*Raw data*:

┌────────

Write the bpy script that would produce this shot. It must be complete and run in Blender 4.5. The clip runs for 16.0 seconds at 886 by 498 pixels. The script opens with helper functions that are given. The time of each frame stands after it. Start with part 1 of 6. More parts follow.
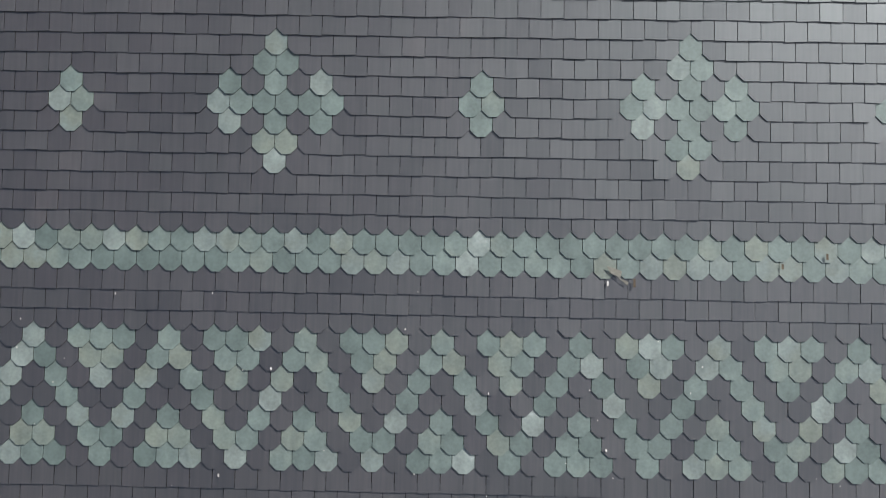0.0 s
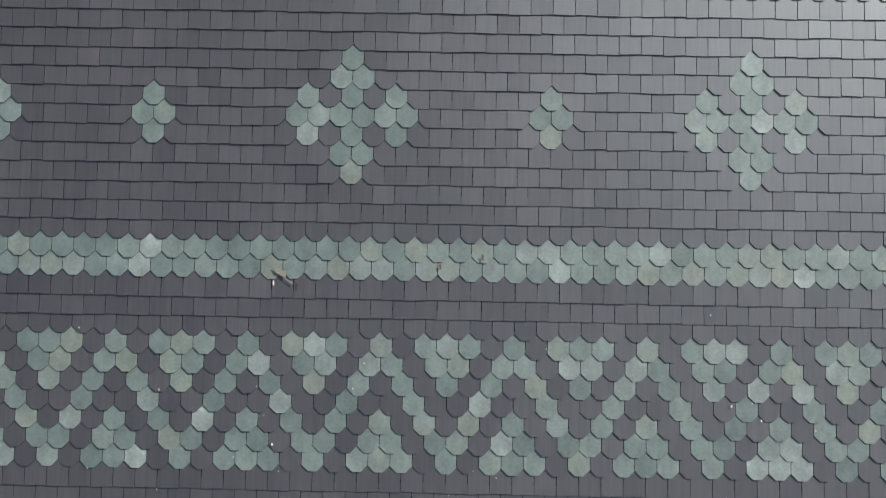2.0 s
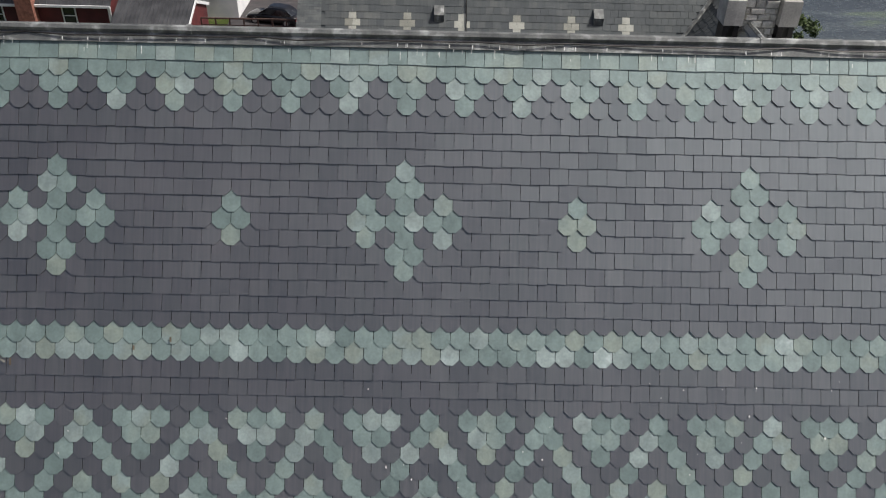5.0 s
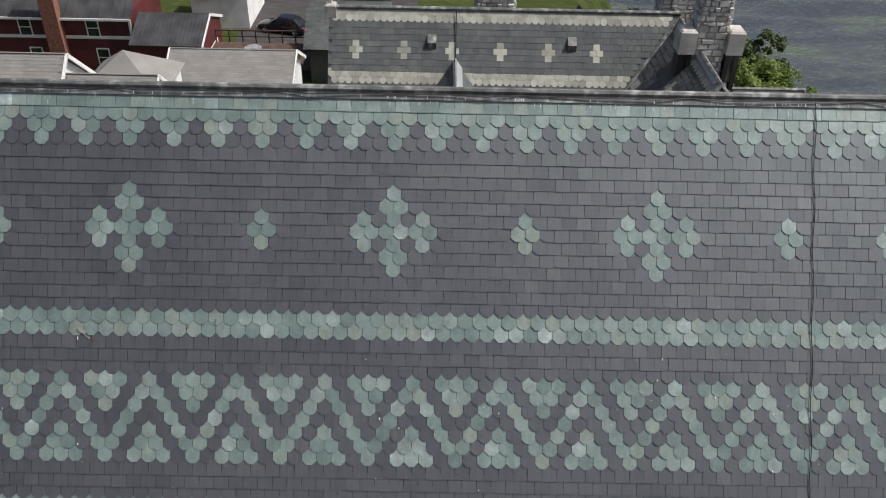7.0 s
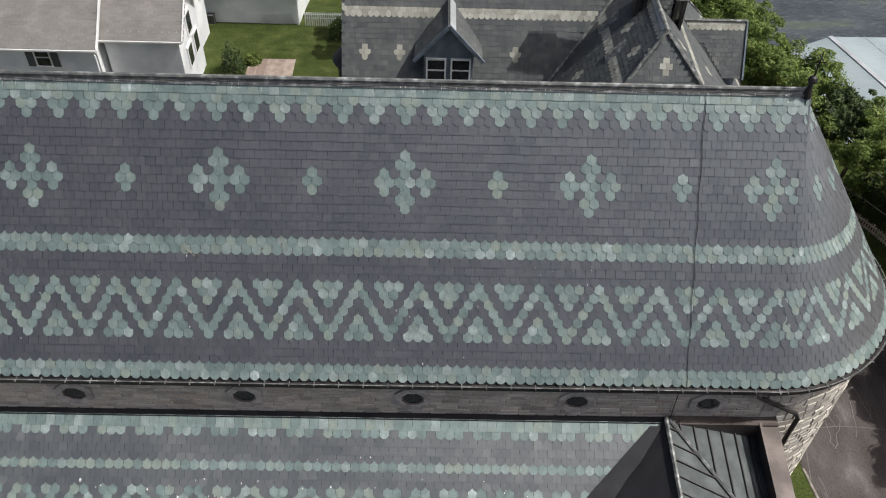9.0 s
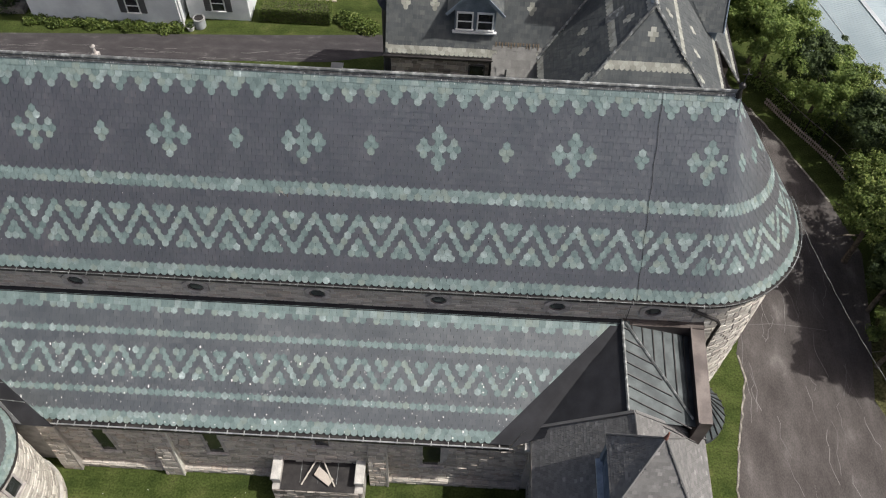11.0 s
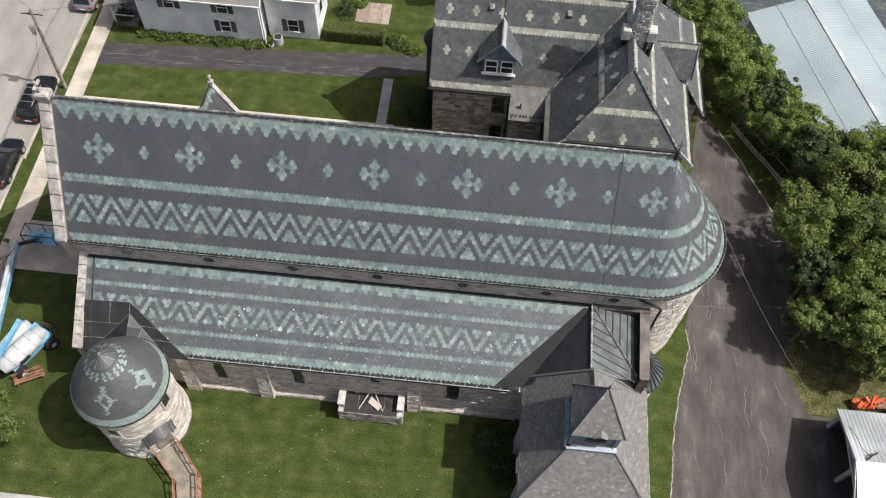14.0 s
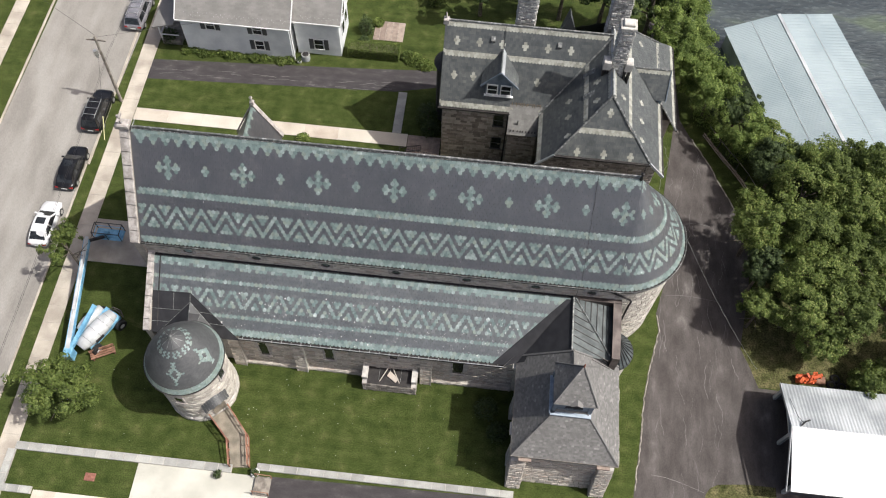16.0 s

└────────

*Work instructions*: Every line above should be repeated exactly; pictures stay out of the copy.

*Reply to the task*:
Write the bpy script that would produce this shot. It must be complete and run in Blender 4.5. The clip runs for 16.0 seconds at 886 by 498 pixels. The script opens with helper functions that are given. The time of each frame stands after it. Start with part 1 of 6. More parts follow.
0.0 s
2.0 s
5.0 s
7.0 s
9.0 s
11.0 s
14.0 s
16.0 s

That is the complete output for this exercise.